Whenever there has been (such as now prevails) national tumult surrounding something as marketable as public health, it is to be expected that opinions will foment. The metropolitan appetite for both specificity and vengeance contemporaneously floods the stage. Nor is the scope of the aggression limited; everything and everyone is exposed to censure and punishment. It is the perfect battleground for lawyers because it involves that most fundamental notion of modern freedom; namely, the habeas corpus. And maybe even more deeply it evokes a constitutional right as ancient as the Magna Carta itself. Addressing a modern challenge through the eyes of something so fundamental promises to afford some very basic repercussions. In times of distress the room for obfuscation is narrow. I believe we have to set ourselves to endure some blunt conclusions.
This act was a safeguard against unlawful or arbitrary imprisonment, which was a prevalent and very real worry for British subjects from King John to Charles I, and perhaps even today, though the formation and cause have obviously mutated. Contrary to belief, the ideology of Habeas Corpus was not produced in 1679, but its roots can be traced back as early as the Magna Carta in 1215.
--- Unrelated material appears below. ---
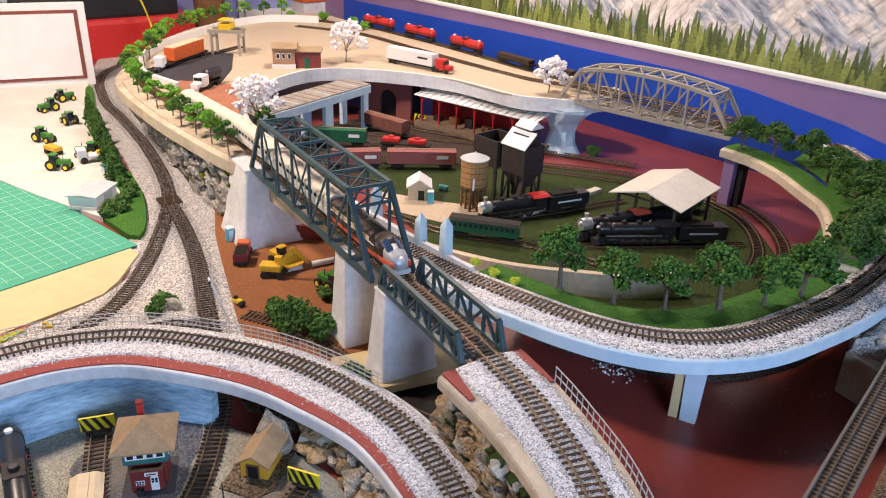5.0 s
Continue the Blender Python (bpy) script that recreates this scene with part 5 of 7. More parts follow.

“The day of that prorogation, the twenty-sixth of May, 1679, is a great era in our history. For on that day the Habeas Corpus Act received the royal assent. From the time of the Great Charter the substantive law respecting the personal liberty of Englishmen had been nearly the same as at present: but it had been inefficacious for want of a stringent system of procedure. What was needed was not a new light, but a prompt and searching remedy; and such a remedy the Habeas Corpus Act supplied. The King would gladly have refused his consent to that measure: but he was about to appeal from his Parliament to his people on the question of the succession, and he could not venture, at so critical a moment, to reject a bill which was in the highest degree popular.”
Excerpt From
The History of England, from the Accession of James II — Volume 1
Thomas Babington Macaulay
Habeas corpus (Medieval Latin, literally means “you shall have the body”, and in context it means “[we, a Court, command] that you have the body [of the detainee brought before us].”) is a recourse in law through which a person can report an unlawful detention or imprisonment to a court and request that the court order the custodian of the person, usually a prison official, to bring the prisoner to court, to determine whether the detention is lawful.
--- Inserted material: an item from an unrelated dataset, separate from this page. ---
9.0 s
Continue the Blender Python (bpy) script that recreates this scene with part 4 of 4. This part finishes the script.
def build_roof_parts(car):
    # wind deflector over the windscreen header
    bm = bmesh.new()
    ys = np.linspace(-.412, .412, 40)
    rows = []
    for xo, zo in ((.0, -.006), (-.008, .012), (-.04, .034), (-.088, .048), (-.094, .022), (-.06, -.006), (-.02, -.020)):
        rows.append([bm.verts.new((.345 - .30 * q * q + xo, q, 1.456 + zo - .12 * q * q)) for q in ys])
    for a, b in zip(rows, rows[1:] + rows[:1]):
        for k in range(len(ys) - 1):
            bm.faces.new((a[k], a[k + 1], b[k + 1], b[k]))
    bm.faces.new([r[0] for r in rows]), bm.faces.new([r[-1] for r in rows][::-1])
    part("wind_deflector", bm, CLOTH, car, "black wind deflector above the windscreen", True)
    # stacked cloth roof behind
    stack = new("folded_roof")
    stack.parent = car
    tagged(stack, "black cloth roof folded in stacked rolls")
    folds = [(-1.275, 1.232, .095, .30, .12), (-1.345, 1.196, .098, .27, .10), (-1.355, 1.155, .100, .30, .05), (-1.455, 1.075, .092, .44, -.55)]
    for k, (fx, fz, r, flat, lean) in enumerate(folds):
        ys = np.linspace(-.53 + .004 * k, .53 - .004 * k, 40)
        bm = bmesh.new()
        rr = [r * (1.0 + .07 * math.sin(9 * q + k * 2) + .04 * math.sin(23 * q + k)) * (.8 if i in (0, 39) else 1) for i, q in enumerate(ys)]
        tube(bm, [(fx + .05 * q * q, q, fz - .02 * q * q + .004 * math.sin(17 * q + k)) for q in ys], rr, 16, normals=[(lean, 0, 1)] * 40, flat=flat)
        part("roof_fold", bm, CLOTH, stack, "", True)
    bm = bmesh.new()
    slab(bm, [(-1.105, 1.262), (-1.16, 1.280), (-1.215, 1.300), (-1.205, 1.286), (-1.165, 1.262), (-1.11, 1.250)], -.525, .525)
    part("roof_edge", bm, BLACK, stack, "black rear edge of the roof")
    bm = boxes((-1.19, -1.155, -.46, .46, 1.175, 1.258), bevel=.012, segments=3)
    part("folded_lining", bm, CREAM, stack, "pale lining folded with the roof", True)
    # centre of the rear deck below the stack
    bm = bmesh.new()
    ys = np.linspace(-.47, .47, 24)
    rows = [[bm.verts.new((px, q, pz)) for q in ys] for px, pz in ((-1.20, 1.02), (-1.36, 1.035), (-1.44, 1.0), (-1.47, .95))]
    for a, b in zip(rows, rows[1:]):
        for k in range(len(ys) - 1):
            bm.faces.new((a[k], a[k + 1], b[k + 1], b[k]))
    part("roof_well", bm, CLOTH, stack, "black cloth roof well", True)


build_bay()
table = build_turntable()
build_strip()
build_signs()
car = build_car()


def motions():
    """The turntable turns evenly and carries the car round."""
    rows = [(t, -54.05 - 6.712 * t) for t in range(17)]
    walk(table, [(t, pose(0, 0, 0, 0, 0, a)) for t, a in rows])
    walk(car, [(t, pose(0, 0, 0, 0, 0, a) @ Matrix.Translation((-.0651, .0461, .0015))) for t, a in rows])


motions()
The vulgar appetite for results will propel acuity by the judiciary – who may understandably sense the thirst for blood. It is one of the few occasions the bench openly participates in festivity with the groundlings. The decisions will be atmospheric.
Meanwhile the public can look forward to an entertaining windup to the next presidential election. The investigative process is bound to be more protracted than anticipated.
And the gallows at the Capitol are not the only ones now on view.